* [EXERCISE PROMPT]:
Write out the data below exactly as given, without any of its pictures.

+ + + +

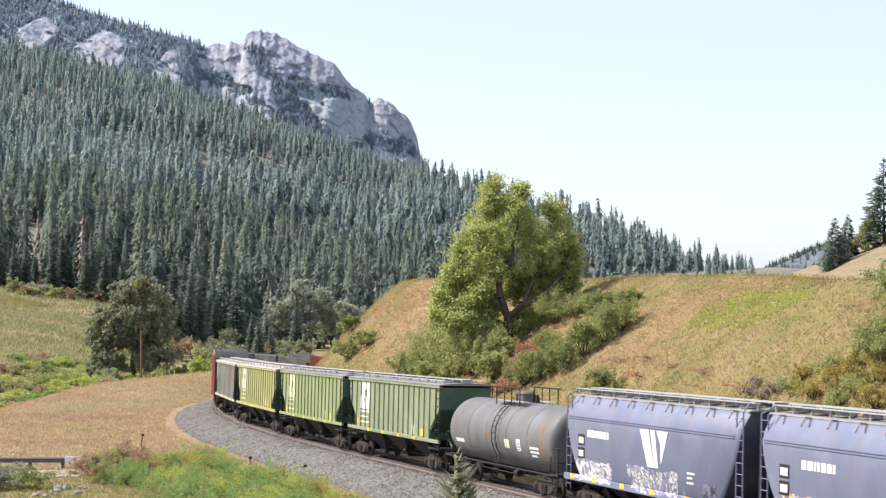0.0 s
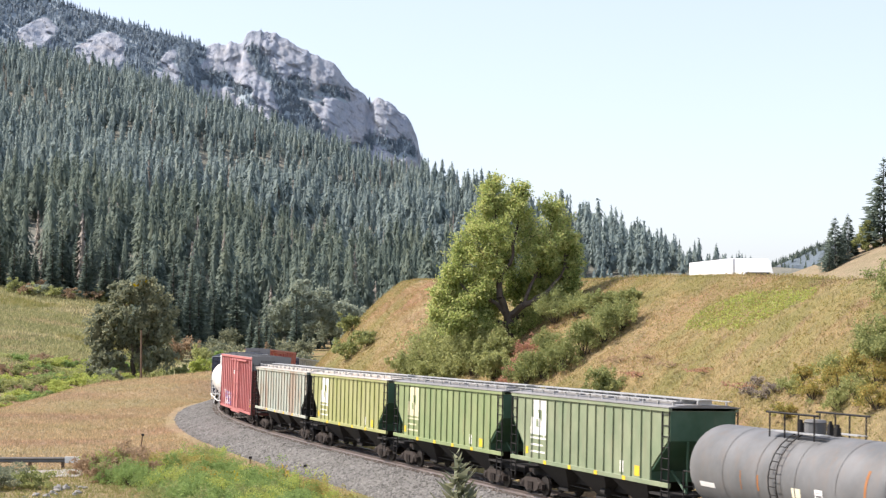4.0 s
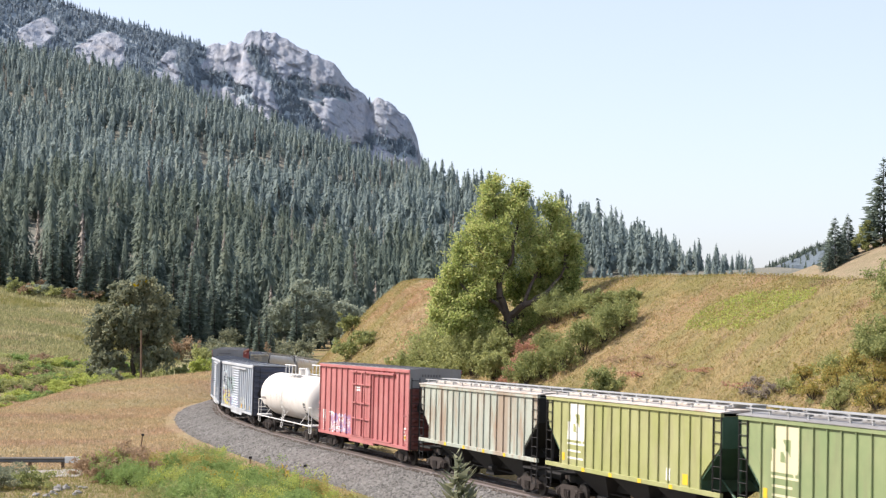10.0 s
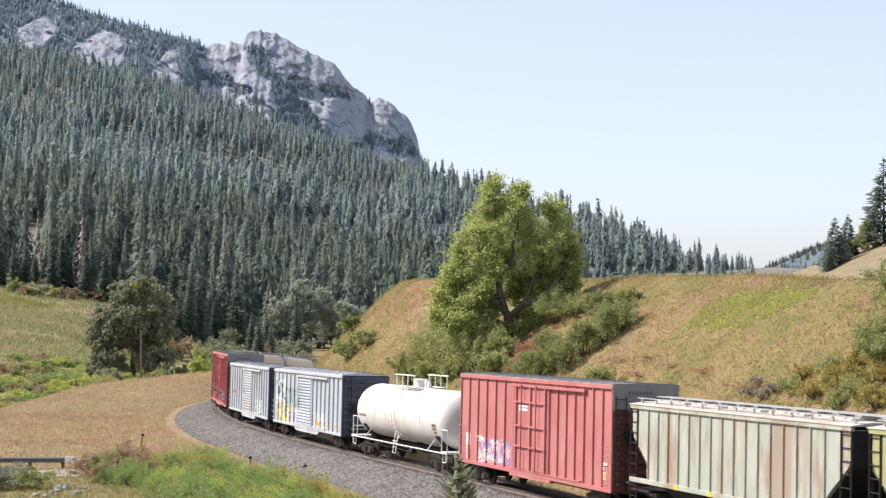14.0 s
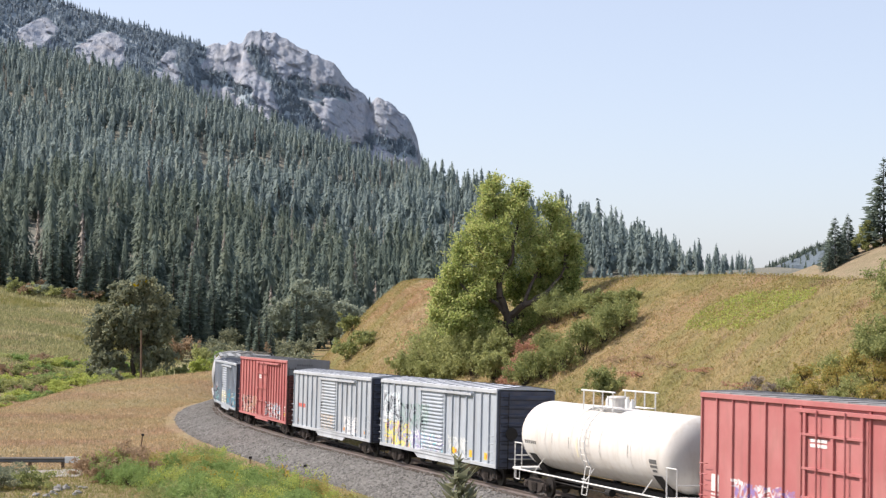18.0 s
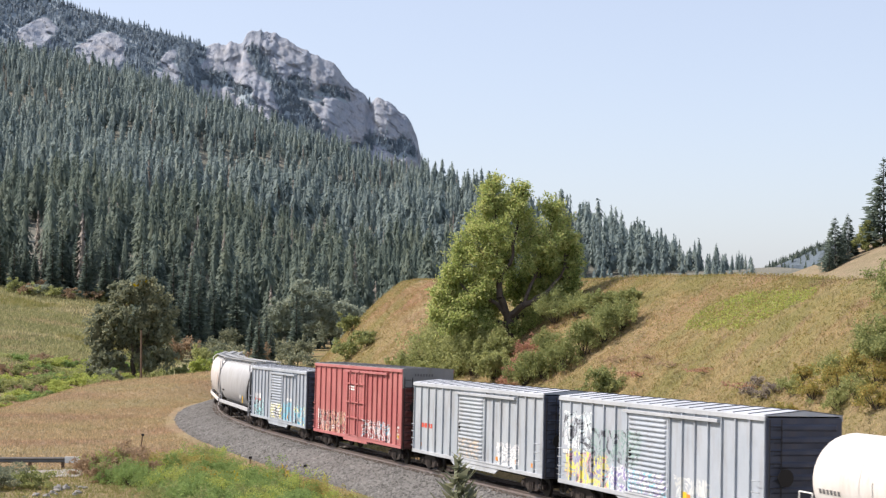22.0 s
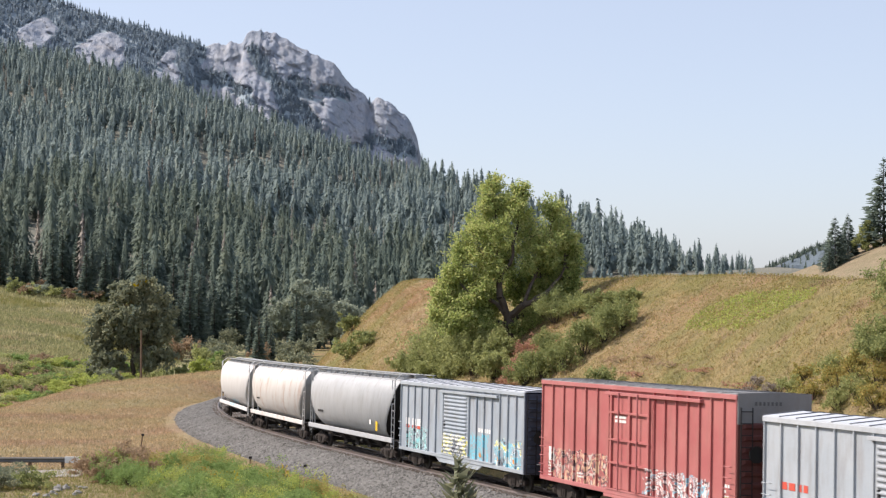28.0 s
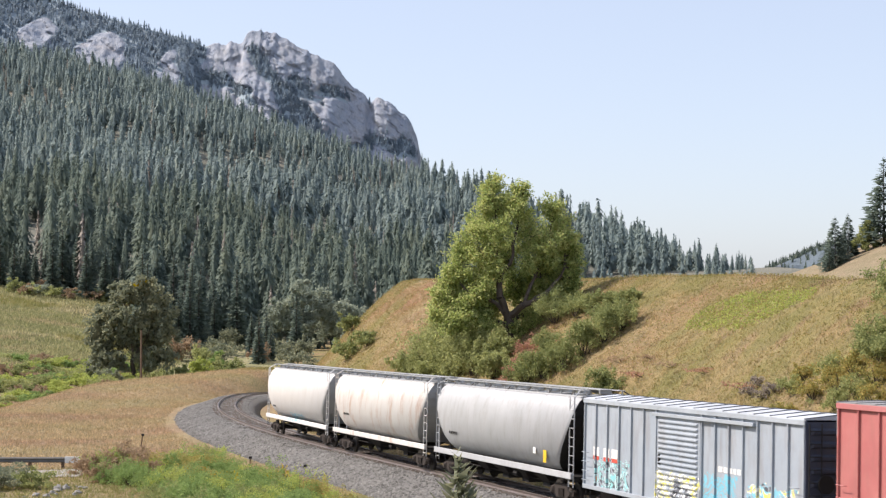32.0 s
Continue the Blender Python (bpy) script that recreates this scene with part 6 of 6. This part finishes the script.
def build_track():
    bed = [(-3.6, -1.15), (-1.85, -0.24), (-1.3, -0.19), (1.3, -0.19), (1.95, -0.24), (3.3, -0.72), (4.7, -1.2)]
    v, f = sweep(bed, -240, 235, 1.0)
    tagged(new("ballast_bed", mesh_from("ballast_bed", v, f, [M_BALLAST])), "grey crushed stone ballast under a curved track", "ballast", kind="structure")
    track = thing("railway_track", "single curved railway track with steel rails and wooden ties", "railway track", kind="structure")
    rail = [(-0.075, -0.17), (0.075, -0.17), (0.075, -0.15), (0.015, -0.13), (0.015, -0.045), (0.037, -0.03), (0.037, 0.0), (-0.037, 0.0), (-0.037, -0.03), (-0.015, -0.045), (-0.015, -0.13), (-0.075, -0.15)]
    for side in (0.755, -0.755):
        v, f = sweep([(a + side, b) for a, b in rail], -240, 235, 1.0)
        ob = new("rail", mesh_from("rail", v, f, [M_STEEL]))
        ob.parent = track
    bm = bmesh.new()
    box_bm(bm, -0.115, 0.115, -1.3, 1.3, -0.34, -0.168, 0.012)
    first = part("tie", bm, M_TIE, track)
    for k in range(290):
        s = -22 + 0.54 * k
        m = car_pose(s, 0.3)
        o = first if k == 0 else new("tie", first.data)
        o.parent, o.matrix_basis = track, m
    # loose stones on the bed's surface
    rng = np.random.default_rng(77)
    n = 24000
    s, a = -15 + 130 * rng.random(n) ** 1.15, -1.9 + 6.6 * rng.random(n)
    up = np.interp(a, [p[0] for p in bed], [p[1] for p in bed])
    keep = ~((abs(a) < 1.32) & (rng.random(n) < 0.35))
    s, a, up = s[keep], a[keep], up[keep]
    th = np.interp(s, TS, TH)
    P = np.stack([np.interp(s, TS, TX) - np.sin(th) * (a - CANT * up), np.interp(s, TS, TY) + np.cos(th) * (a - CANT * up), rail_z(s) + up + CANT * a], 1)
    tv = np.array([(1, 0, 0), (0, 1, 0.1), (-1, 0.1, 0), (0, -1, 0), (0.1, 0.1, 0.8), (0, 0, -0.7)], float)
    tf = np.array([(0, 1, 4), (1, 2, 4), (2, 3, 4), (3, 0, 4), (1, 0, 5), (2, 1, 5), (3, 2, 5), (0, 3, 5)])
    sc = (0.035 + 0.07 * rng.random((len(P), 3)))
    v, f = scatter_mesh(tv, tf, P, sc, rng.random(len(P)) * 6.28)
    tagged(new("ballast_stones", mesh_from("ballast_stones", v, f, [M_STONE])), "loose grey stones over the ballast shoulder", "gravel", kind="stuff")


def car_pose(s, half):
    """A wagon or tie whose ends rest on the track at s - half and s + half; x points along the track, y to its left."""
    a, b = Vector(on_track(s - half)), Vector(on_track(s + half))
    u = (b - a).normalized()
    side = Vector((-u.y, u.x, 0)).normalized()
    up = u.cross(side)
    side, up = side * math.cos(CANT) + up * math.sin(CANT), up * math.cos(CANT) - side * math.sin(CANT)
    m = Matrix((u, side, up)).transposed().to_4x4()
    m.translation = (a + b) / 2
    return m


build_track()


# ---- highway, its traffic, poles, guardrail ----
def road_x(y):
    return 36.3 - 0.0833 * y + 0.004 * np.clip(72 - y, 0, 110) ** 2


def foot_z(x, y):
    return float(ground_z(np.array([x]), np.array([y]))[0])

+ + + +

* [COMPLETED EXERCISE]:
0.0 s
4.0 s
10.0 s
14.0 s
18.0 s
22.0 s
28.0 s
32.0 s
Continue the Blender Python (bpy) script that recreates this scene with part 6 of 6. This part finishes the script.
def build_track():
    bed = [(-3.6, -1.15), (-1.85, -0.24), (-1.3, -0.19), (1.3, -0.19), (1.95, -0.24), (3.3, -0.72), (4.7, -1.2)]
    v, f = sweep(bed, -240, 235, 1.0)
    tagged(new("ballast_bed", mesh_from("ballast_bed", v, f, [M_BALLAST])), "grey crushed stone ballast under a curved track", "ballast", kind="structure")
    track = thing("railway_track", "single curved railway track with steel rails and wooden ties", "railway track", kind="structure")
    rail = [(-0.075, -0.17), (0.075, -0.17), (0.075, -0.15), (0.015, -0.13), (0.015, -0.045), (0.037, -0.03), (0.037, 0.0), (-0.037, 0.0), (-0.037, -0.03), (-0.015, -0.045), (-0.015, -0.13), (-0.075, -0.15)]
    for side in (0.755, -0.755):
        v, f = sweep([(a + side, b) for a, b in rail], -240, 235, 1.0)
        ob = new("rail", mesh_from("rail", v, f, [M_STEEL]))
        ob.parent = track
    bm = bmesh.new()
    box_bm(bm, -0.115, 0.115, -1.3, 1.3, -0.34, -0.168, 0.012)
    first = part("tie", bm, M_TIE, track)
    for k in range(290):
        s = -22 + 0.54 * k
        m = car_pose(s, 0.3)
        o = first if k == 0 else new("tie", first.data)
        o.parent, o.matrix_basis = track, m
    # loose stones on the bed's surface
    rng = np.random.default_rng(77)
    n = 24000
    s, a = -15 + 130 * rng.random(n) ** 1.15, -1.9 + 6.6 * rng.random(n)
    up = np.interp(a, [p[0] for p in bed], [p[1] for p in bed])
    keep = ~((abs(a) < 1.32) & (rng.random(n) < 0.35))
    s, a, up = s[keep], a[keep], up[keep]
    th = np.interp(s, TS, TH)
    P = np.stack([np.interp(s, TS, TX) - np.sin(th) * (a - CANT * up), np.interp(s, TS, TY) + np.cos(th) * (a - CANT * up), rail_z(s) + up + CANT * a], 1)
    tv = np.array([(1, 0, 0), (0, 1, 0.1), (-1, 0.1, 0), (0, -1, 0), (0.1, 0.1, 0.8), (0, 0, -0.7)], float)
    tf = np.array([(0, 1, 4), (1, 2, 4), (2, 3, 4), (3, 0, 4), (1, 0, 5), (2, 1, 5), (3, 2, 5), (0, 3, 5)])
    sc = (0.035 + 0.07 * rng.random((len(P), 3)))
    v, f = scatter_mesh(tv, tf, P, sc, rng.random(len(P)) * 6.28)
    tagged(new("ballast_stones", mesh_from("ballast_stones", v, f, [M_STONE])), "loose grey stones over the ballast shoulder", "gravel", kind="stuff")


def car_pose(s, half):
    """A wagon or tie whose ends rest on the track at s - half and s + half; x points along the track, y to its left."""
    a, b = Vector(on_track(s - half)), Vector(on_track(s + half))
    u = (b - a).normalized()
    side = Vector((-u.y, u.x, 0)).normalized()
    up = u.cross(side)
    side, up = side * math.cos(CANT) + up * math.sin(CANT), up * math.cos(CANT) - side * math.sin(CANT)
    m = Matrix((u, side, up)).transposed().to_4x4()
    m.translation = (a + b) / 2
    return m


build_track()


# ---- highway, its traffic, poles, guardrail ----
def road_x(y):
    return 36.3 - 0.0833 * y + 0.004 * np.clip(72 - y, 0, 110) ** 2


def foot_z(x, y):
    return float(ground_z(np.array([x]), np.array([y]))[0])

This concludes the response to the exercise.